Former police crime intelligence boss Richard Mdluli will still have his day in court, if Judge John Murphy’s new judgements are carried out.
In the Pretoria High Court on Monday, Murphy’s written judgement ruled that various criminal charges against Mdluli, which had been withdrawn, must be reinstated by the national director of public prosecutions and that national police commissioner Riah Phiyega must proceed with the disciplinary action that had also been aborted.
Murphy noted that the withdrawal of fraud and corruption charges against Mdluli “was illegal, irrational, based on irrelevant considerations and material errors of law, and ultimately so unreasonable that no reasonable prosecutor could have taken it.” It must therefore be set aside, he concluded.
He criticised the decision to withdraw the murder charges against Mdluli in the 1999 death of Oupa Ramogibe, in order to carry out an inquest into Ramogibe’s death.
“An inquest is an investigatory process held in terms of the Inquests Act which is directed primarily at establishing a cause of death where the person is suspected to have died of other than natural causes,” explained Murphy. “In relation to the killing of the deceased, given that he was shot three times by unknown assailants, there is no doubt that an offence was involved,” he added later.
An inquest can’t take the place of criminal proceedings, said Murphy, because it can only determine cause of death and not who carried out the deed. In any case, the inquest could only apply to the murder charge and not to the other 17 charges brought against Mdluli.
Murphy said that it was hard to understand why Andrew Chauke, the director of public prosecutions for south Gauteng, had not proceeded with the charges of attempted murder, assault, kidnapping, and more, after the inquest. “The decision to withdraw the murder and related charges was taken in the face of compelling evidence for no proper purpose, is irrational and therefore reviewable on legality and rationality grounds.”
He set aside Chauke’s decision to carry out an inquest, and ordered that the murder and related charges, the charges of fraud and corruption, and the disciplinary proceedings all be re-instated. He further ordered that Mdluli’s re-instatement by then acting commissioner of the South African Police Service (SAPS) Lieutenant General Nhlanhla Mkhwanazi, in March 2012, be set aside.
Taking on the big guns
In June 2012 Corruption Watch, together with Social Justice Coalition, sought to intervene as co-applicants in a case brought by lobby group Freedom Under Law (FUL) against the National Prosecuting Authority (NPA) and five other respondents – including Mdluli. The case challenged the decisions taken to withdraw criminal and disciplinary charges against Mdluli, including the withdrawal of corruption charges.
The two co-applicants later withdrew their application, fearing that it would cause delays in the FUL case. “It is in the interests of justice that the matter be adjudicated as soon as possible,” said Corruption Watch executive director David Lewis at the time.

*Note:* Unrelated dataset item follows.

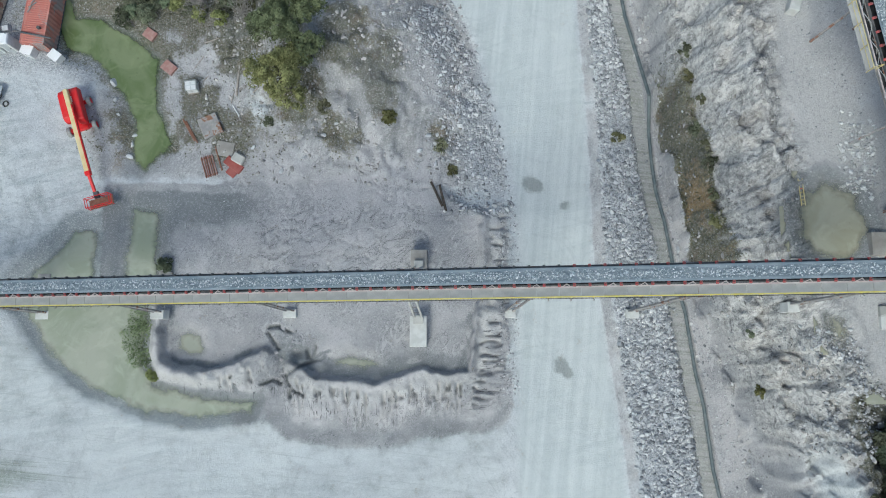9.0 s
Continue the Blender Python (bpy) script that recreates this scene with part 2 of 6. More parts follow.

FUL sought to have four crucial decisions overturned:
- the decision taken by the NPA’s Lawrence Mrwebi on 5 December 2011 to withdraw the corruption and related charges;
- the decision taken on 1 February 2012 by Chauke to withdraw the murder and related charges;
- the decision taken by Mkhwanazi, on 29 February 2012, to withdraw the disciplinary proceedings;
- the decision taken by Mkhwanazi, on 31 March 2012, to reinstate Mdluli as the head of crime intelligence within SAPS.
The organisation also asked the judge to order that all charges against Mdluli be re-instated and carried to their conclusion, without delay.
Career of crime
At the end of March 2011 Mdluli was charged with a number of offences in connection with the death in 1999 of Ramogibe, who had married Tshidi Buthelezi, Mdluli’s former girlfriend and the mother of his child. The 18 charges included intimidation, kidnapping, assault with intent to do grievous bodily harm, murder, attempted murder, and conspiracy to commit murder, as well as defeating the ends of justice.
Bheki Cele, police commissioner at the time, suspended Mdluli in May 2011 and started disciplinary proceedings against him.
In September 2011 Mdluli faced further charges of fraud, theft and money-laundering, as well as nepotism and the misuse of police funds – these charges were provisionally withdrawn by Mrwebi, in December 2011.
The murder charges, too, were provisionally withdrawn in February 2012 pending the outcome of an inquest. Two weeks later the disciplinary proceedings, too, came to a sudden end and the crime boss, who had been suspended from SAPS, was reinstated, but later deployed in a different department. He was suspended again on 27 May, but had the suspension lifted, only to see that decision reversed after an urgent application by SAPS. Since then Mdluli has been suspended on full pay.
On 2 November 2012, magistrate Jurg Viviers ruled in the Boksburg Magistrate’s Court that the theory that Mdluli had murdered Ramogibe was not the only possible explanation, and further, that there was evidence of a plot against him. Viviers cleared Mdluli, and three men accused with him, of any involvement in the murder.